- Sanbornton, NH USA

Information
- Type: PreK-8 coeducational independent day school
- Motto: Be Good; Do Good; Be One
- Established: 1973
- Head of School: Elizabeth Clayton
- Faculty: 28
- Enrollment: 144
- Campus: Rural
- Colors: Blue and white
- Athletics: Fall, winter, spring
- Mascot: Swan
- Website: www.santbani.org

= Sant Bani School =

The Sant Bani School is an independent kindergarten through 8th grade independent school located in Sanbornton, New Hampshire, United States. The school was founded in 1973. It can enroll approximately 150 students from kindergarten through eighth grade. The school is accredited by the New England Association of Schools and Colleges, is a member of the National Association of Independent Schools, and is recognized by the IRS as a tax-exempt 501(c)3 organization.

==History==
Sant Bani School was founded in 1973 as an elementary school with six students, and rapidly grew to include a high school. Adapting to changing demographics, in June 2015 the school adjusted and has focused on succeeding to become a best-in-class elementary program. In 2018 Sant Bani School added a PreSchool Learning Program on campus for students ages 3–5, which has been an immediate success. Initially an outgrowth of Sant Bani Ashram, a spiritual retreat center, the school became an independent organization in 1983 and thrives as a pre-K day school serving students from surrounding towns in the Lakes Region of New Hampshire.

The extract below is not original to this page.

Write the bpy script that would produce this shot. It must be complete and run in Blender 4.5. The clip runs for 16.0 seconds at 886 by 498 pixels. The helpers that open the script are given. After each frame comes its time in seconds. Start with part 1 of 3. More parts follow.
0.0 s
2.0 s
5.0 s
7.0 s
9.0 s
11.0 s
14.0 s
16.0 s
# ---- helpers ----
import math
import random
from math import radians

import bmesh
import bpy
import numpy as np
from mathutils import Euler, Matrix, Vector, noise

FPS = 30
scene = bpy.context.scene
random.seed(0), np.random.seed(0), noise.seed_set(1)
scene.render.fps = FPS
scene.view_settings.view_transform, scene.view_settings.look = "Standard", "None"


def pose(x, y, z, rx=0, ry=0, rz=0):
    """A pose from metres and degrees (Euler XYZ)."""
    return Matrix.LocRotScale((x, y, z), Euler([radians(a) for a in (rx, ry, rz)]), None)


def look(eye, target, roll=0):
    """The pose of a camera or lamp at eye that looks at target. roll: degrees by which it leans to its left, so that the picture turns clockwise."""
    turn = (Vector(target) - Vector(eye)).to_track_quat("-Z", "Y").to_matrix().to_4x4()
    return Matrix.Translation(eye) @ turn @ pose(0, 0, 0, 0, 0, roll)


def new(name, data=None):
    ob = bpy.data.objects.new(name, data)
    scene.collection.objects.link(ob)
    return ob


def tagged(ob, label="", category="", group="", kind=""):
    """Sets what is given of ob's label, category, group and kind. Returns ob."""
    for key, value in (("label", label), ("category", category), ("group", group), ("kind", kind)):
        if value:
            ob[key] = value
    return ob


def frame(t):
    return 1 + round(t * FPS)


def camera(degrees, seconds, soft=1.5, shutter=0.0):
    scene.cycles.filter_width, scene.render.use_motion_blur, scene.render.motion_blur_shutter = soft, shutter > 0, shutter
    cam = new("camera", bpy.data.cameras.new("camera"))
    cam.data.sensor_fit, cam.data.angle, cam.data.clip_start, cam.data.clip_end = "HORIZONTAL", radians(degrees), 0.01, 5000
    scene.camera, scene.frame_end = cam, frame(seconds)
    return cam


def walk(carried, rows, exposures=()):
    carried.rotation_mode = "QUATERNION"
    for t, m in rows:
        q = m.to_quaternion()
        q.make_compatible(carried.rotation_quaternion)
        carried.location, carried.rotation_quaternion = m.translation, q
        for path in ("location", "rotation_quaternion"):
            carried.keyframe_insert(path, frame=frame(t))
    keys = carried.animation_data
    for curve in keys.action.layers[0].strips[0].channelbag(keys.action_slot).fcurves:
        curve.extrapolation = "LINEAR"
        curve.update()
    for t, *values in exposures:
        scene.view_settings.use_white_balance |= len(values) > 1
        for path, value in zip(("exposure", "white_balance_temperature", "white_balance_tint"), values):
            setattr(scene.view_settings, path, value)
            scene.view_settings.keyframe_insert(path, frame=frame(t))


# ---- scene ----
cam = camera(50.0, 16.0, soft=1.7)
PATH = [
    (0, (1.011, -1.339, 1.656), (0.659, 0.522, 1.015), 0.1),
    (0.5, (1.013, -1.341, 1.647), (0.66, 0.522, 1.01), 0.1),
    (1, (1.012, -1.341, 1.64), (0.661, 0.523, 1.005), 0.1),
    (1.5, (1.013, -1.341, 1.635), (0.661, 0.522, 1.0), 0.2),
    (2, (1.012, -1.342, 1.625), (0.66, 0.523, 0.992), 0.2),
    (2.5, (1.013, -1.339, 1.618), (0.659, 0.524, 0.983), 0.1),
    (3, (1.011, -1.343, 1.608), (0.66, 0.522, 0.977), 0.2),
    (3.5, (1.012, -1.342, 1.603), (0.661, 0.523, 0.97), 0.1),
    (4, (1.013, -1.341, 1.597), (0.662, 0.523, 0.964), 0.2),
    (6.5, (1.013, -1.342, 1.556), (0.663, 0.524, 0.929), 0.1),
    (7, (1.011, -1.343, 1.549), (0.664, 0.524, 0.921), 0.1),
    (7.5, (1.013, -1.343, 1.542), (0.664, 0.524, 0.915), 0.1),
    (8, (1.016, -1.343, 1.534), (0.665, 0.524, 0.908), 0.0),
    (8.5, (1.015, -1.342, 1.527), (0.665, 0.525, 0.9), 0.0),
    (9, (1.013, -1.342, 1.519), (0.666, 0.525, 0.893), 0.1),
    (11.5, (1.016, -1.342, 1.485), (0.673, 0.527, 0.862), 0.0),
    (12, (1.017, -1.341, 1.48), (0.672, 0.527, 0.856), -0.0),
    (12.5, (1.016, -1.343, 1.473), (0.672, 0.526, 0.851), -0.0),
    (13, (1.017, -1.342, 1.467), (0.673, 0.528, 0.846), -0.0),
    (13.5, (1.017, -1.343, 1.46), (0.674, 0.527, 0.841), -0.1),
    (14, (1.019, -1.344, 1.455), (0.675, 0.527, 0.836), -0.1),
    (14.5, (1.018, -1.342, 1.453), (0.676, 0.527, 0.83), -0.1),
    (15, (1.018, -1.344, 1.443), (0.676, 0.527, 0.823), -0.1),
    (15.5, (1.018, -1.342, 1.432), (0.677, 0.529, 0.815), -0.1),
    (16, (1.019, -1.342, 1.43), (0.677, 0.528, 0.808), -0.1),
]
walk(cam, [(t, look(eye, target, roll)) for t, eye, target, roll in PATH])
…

== The meaning of the name "Sant Bani" ==
There are several possible interpretations from the ancient Sanskrit language. In its simplest translation, it means the "Song of the Spirit."

== Academics ==
Classes are small, with 14-18 students as an ideal maximum in the lower grades, and 16-18 in the upper grades. Younger and older children interact frequently.

The curriculum at Sant Bani School emphasizes literacy, mathematics, science and social studies, presented within a developmental framework. Spanish, art, music, drama, technology, health, and physical education are also included in the schedule. Instruction in basic academic skills begins at the lower level and continues through the upper level.

== Arts ==
Art, music, and crafts are integral parts of the daily schedule. Students have the opportunity to participate in activities such as ceramics, weaving, photography, printmaking, dance, drama, choral singing, robotics, music, and ukulele. Private instruction is available in many instruments including flute, guitar, piano, drums, trumpet, and voice. Students present drama and music programs several times each year.

== Athletics ==
Sant Bani School competes inter-scholastically in soccer, cross-country, rock climbing, and spring track. Recreational sports available to the entire student body include cycling, hiking, horseback riding, skating, skiing, and swimming. Organized physical education is part of the curriculum for Grades K-8.